▶ _Problem details_: Below is a listing to transcribe in full and exactly; keep the pictures out.

▶ _Stored data_:
------
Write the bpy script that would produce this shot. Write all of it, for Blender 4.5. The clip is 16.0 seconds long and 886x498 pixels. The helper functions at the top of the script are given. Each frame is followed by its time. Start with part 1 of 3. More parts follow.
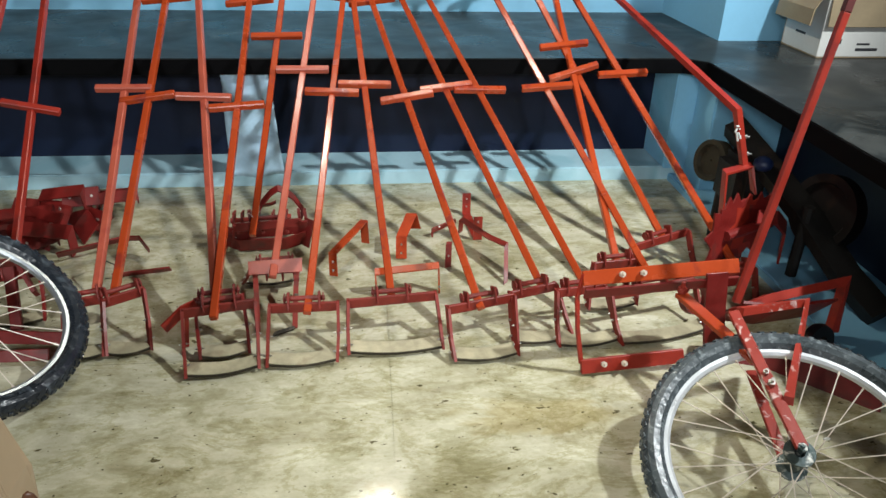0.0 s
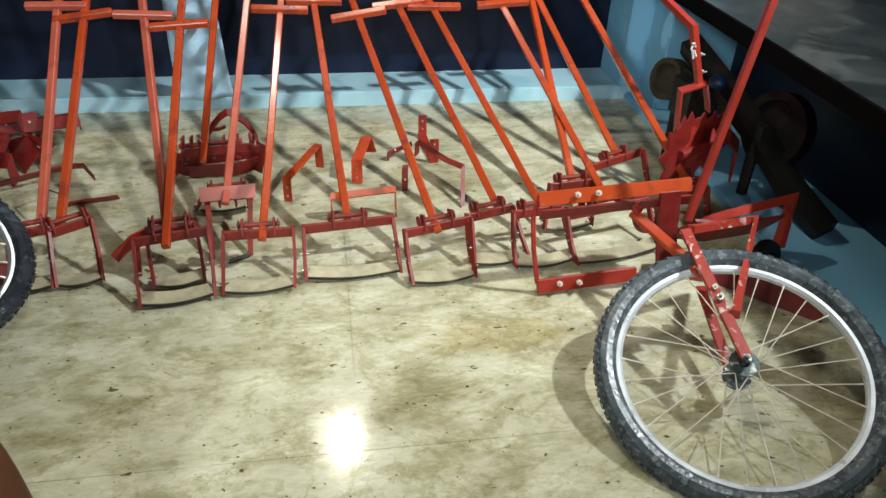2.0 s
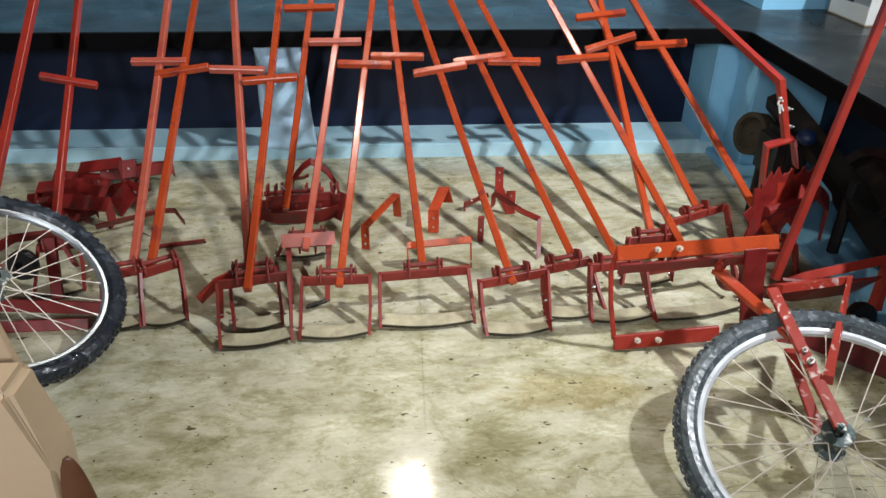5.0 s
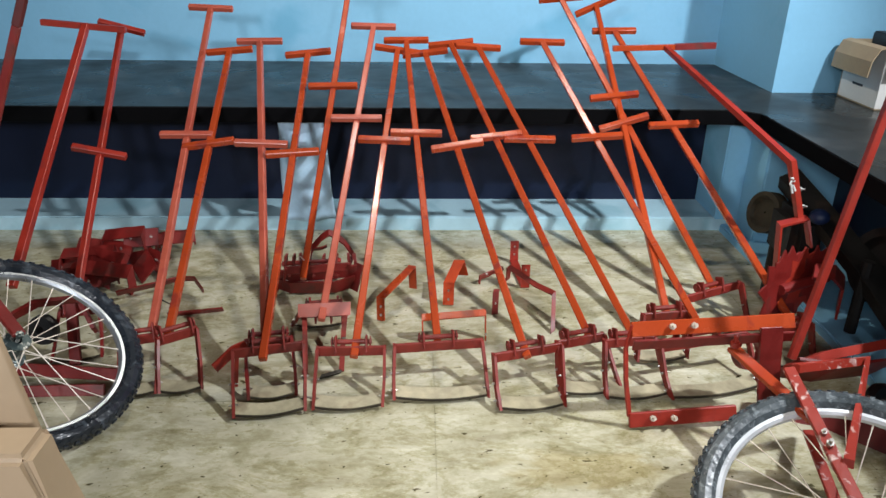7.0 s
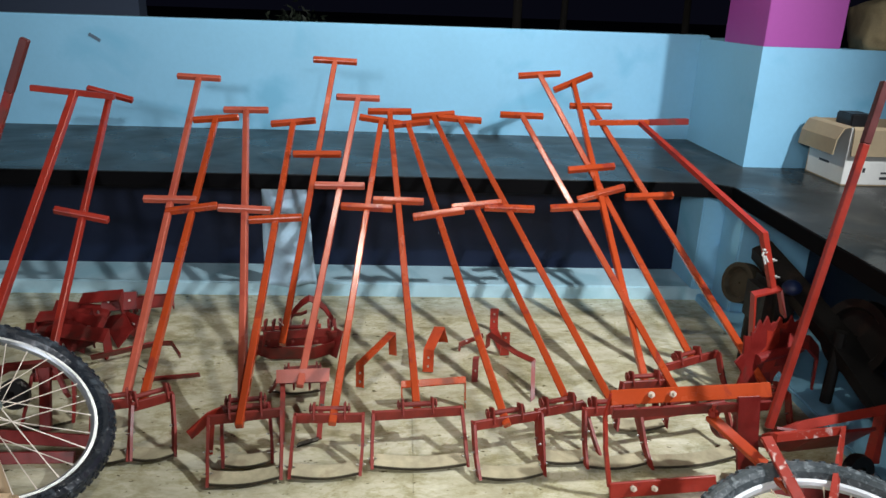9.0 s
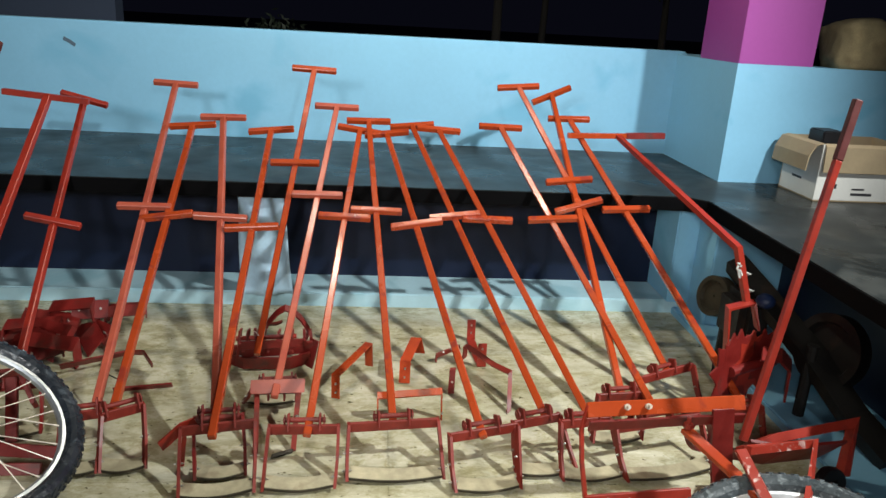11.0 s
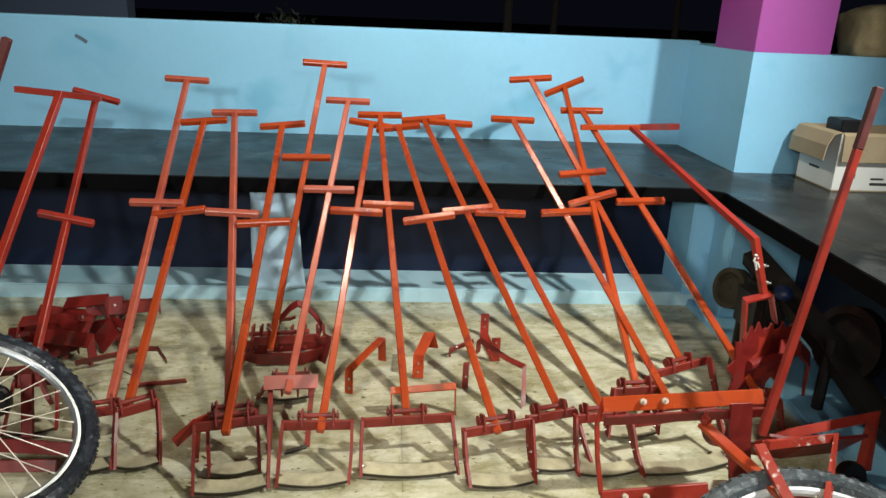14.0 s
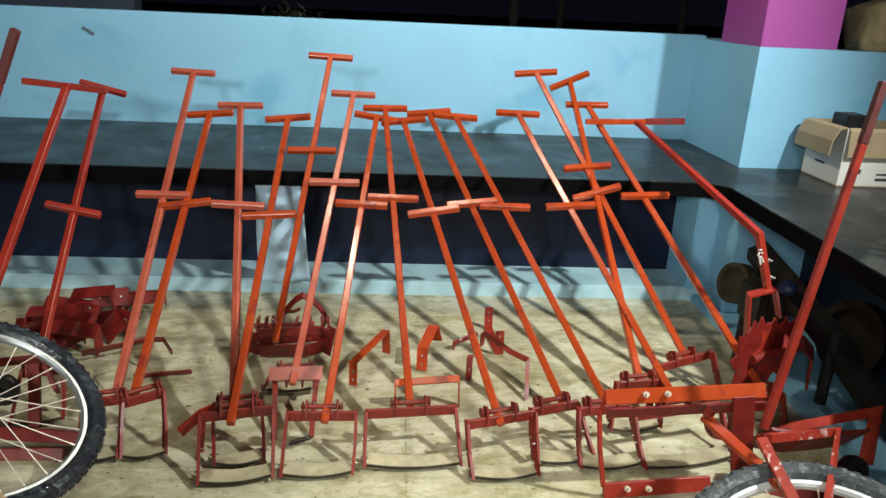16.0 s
------
▶ _Reply to the task_:
Write the bpy script that would produce this shot. Write all of it, for Blender 4.5. The clip is 16.0 seconds long and 886x498 pixels. The helper functions at the top of the script are given. Each frame is followed by its time. Start with part 1 of 3. More parts follow.
0.0 s
2.0 s
5.0 s
7.0 s
9.0 s
11.0 s
14.0 s
16.0 s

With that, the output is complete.